Across the United States, which types of events have the greatest economic consequences?
Similarly to the previous question, the HARM_INDEX will be calculated which is the sum of INJURIES, FATALITIES, CROPDMG and PROPDMG divided by the DURATION.
# Make new HARM_INDEX variable
econcons <- data_final %>%
mutate(HARM_INDEX = ((FATALITIES + INJURIES + PROPDMG + CROPDMG)/DURATION))
# Group by EVTYPE
econcons <- econcons %>%
group_by(EVTYPE) %>%
summarise(HARM_INDEX = sum(HARM_INDEX))
econcons$EVTYPE <- tolower(econcons$EVTYPE)
Same as the previous question, there are many event types with 0 HARM_INDEX, so these will be excluded as well.

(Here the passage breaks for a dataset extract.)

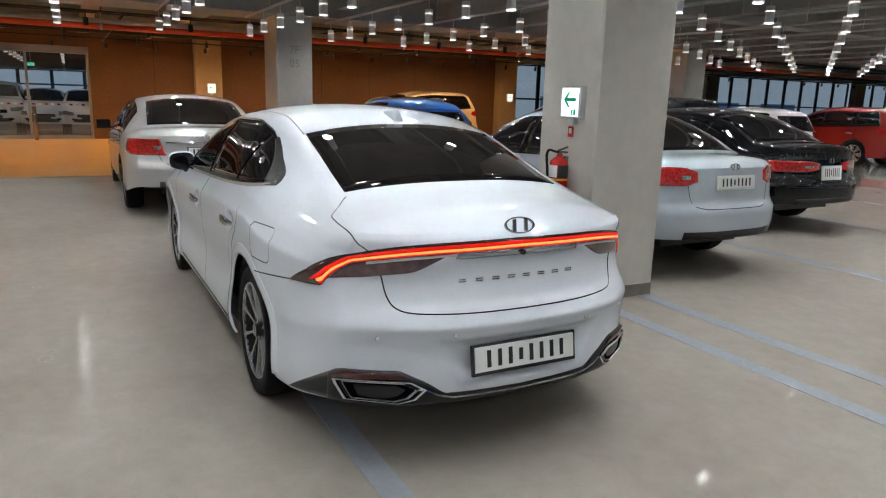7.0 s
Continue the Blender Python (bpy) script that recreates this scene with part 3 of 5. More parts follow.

econcons <- econcons[econcons$HARM_INDEX > 0, ] # select EVTYPE with HARM_INDEX > 0
library(ggplot2)
ggplot(econcons, aes(x = EVTYPE, y = HARM_INDEX)) +
geom_bar(stat = "identity", width = 1) +
coord_flip()
As seen in the bar plot above, the most detrimental event type for the
economy is thunderstorm winds. This may be caused by
the duration and frequency of the event, causing the buildup of
variables that contribute to the HARM_INDEX.